Lasciare il lavoro con 41 anni di contributi versati o riconoscibili, anche attraverso il riscatto della laurea o di periodi figurativi. Dopo l’anticipo pensionistico Quota 100, è questo l’obiettivo su cui si starebbe concentrando il Governo giallo-verde.
Ad annunciarlo è stato il vicepremier Matteo Salvini, che a Foligno ha così risposto alle critiche dell’Unione europea sull’aggravamento del debito dell’Italia, commentando così la notizia del giorno alla pari dell’altro vicepremier Luigi Di Maio.
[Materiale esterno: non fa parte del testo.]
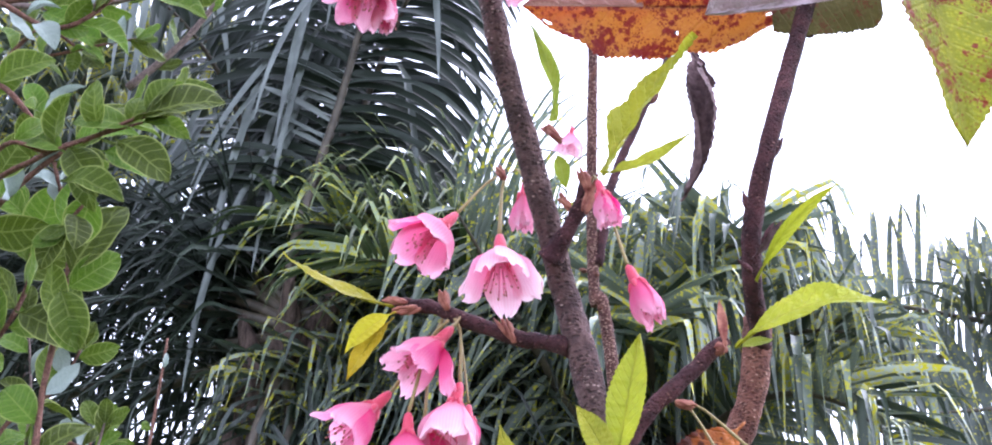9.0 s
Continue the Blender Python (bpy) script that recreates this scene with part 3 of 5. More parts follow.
def shrub_branch(shrub, points, r0, r1, leaves, size, seed, silver=0.09, mat=None, start=0.1, facing=(0.1, -0.95, 0.35), tuft=True):
    """A woody shoot with leaves set alternately along it."""
    rnd = random.Random(seed)
    k = len(points)
    branch("branch", shrub, points, [r0 + (r1 - r0) * i / (k - 1) for i in range(k)], mat or BARK_SHRUB, 8, 0.12, 60)
    line, _ = spline(points, [0] * k, 20)
    for i in range(leaves):
        u = start + (1 - start) * (i + 0.5) / leaves
        j = min(len(line) - 2, int(u * (len(line) - 1)))
        q = line[j]
        ahead = (line[j + 1] - line[max(0, j - 1)]).normalized()
        out = ahead.orthogonal().normalized()
        out = Matrix.Rotation(i * 2.4 + rnd.uniform(-0.6, 0.6), 3, ahead) @ out
        out.y *= 0.55
        way = ahead * rnd.uniform(0.3, 1.0) + out * rnd.uniform(0.7, 1.1) + Vector((0, 0, 0.15))
        face = Vector(facing) + Vector((rnd.gauss(0, 0.75), rnd.gauss(0, 0.5), rnd.gauss(0, 0.7)))
        shrub_leaf(shrub, q, way, face, size * rnd.uniform(0.65, 1.15), rnd.random() < silver, rnd)
    if tuft:
        end, ahead = line[-1], (line[-1] - line[-3]).normalized()
        for i in range(3):
            way = ahead + Vector((rnd.gauss(0, 0.4), rnd.gauss(0, 0.3), rnd.gauss(0, 0.4)))
            shrub_leaf(shrub, end, way, facing, size * rnd.uniform(0.5, 0.85), False, rnd)


# ---- ground ----
bm = bmesh.new()
bmesh.ops.create_grid(bm, x_segments=60, y_segments=60, size=900)
ground = part("ground", bm, GRASS, None, "worn lawn under the trees", "structure")
ground["category"] = "lawn"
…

“Sulla legge Fornero siamo solo all’inizio. La lettera dell’Ue ci dice che abbiamo sbagliato a iniziare a smontarla e ad approvare ‘Quota 100’. Io rispondo educatamente che siamo solo all’inizio perché l’obiettivo è quota 41”, ha sottolineato Salvini
“Andare in pensione dopo 41 anni di fabbrica, di negozio o di ospedale mi sembra il minimo. Quindi sarà un bel confronto tra due prospettive diverse, di vita”, ha tagliato corto il vicepremier leghista, allineandosi quindi alle parole dell’altro vicepremier Luigi Di Maio, per il quale le pensioni non si toccano.
Anche secondo i sindacati, la strada della riduzione dei contributi minimi utili a lasciare il servizio è quella giusta.
“Bisogna continuare a modificare la Legge Fornero, affrontando il tema dei 41 anni di contributi, le future pensioni dei giovani e valorizzando, ai fini previdenziali, il lavoro di cura delle donne e la maternità”, ha commentato il segretario confederale Uil Domenico Proietti
“Il Governo separi finalmente la spesa previdenziale da quella assistenziale, dimostrando all’Europa che l’Italia spende per pensioni l’11% del pil, un punto in meno della Francia e mezzo punto in meno della Germania”, ha ricordato Proietti.
Il sindacalista ha anche tenuto a dire che “negli ultimi tre anni l’Italia ha solo cominciato un riallineamento per l’età di accesso alla pensione intorno ai 63 anni, come avviene in tutti i Paesi dell’Unione Europea. Nessuna marcia indietro quindi, ma solo un primo passo verso un sistema previdenziale più equo e giusto”.
Intanto, spunta la notizia che il taglio sulle pensioni d’oro (quelle superiori a 100.000 euro lordi) varato dal governo gialloverde e partito con la rata di giugno sarebbe a forte rischio di incostituzionalità: a sostenere questa tesi è il presidente di Itinerari previdenziali, ente di ricerca su welfare e pensioni, Alberto Brambilla, che ha anche espresso preoccupazione su una misura che non prevede un ricalcolo degli assegni sulla base dei contributi versati ma di fatto “è un aumento dell’imposizione fiscale limitata a 29.000 cittadini”, quelli che hanno assegni pensionistici superiori a questa soglia.
Secondo l’esperto di previdenza, stiamo parlando di “un taglio” vero e proprio che, per percentuale e durata, non ha precedenti.
“Sarebbe più corretto definirlo – spiega Brambilla – un incremento tra il 15% e il 40% di imposte su pensioni peraltro già assoggettate a una tassazione superiore al 40%”.
“Non trattandosi di ricalcolo contributivo, il “ricalcolo” è un evidente aumento dell’imposizione fiscale limitata a soli 29.000 cittadini nella posizione di pensionati, che non si possono neppure difendere, mentre se contributo fiscale doveva essere avrebbe dovuto gravare su tutte le tipologie di redditi (e non solo su quelli da pensione)”, ha concluso l’esperto di previdenza.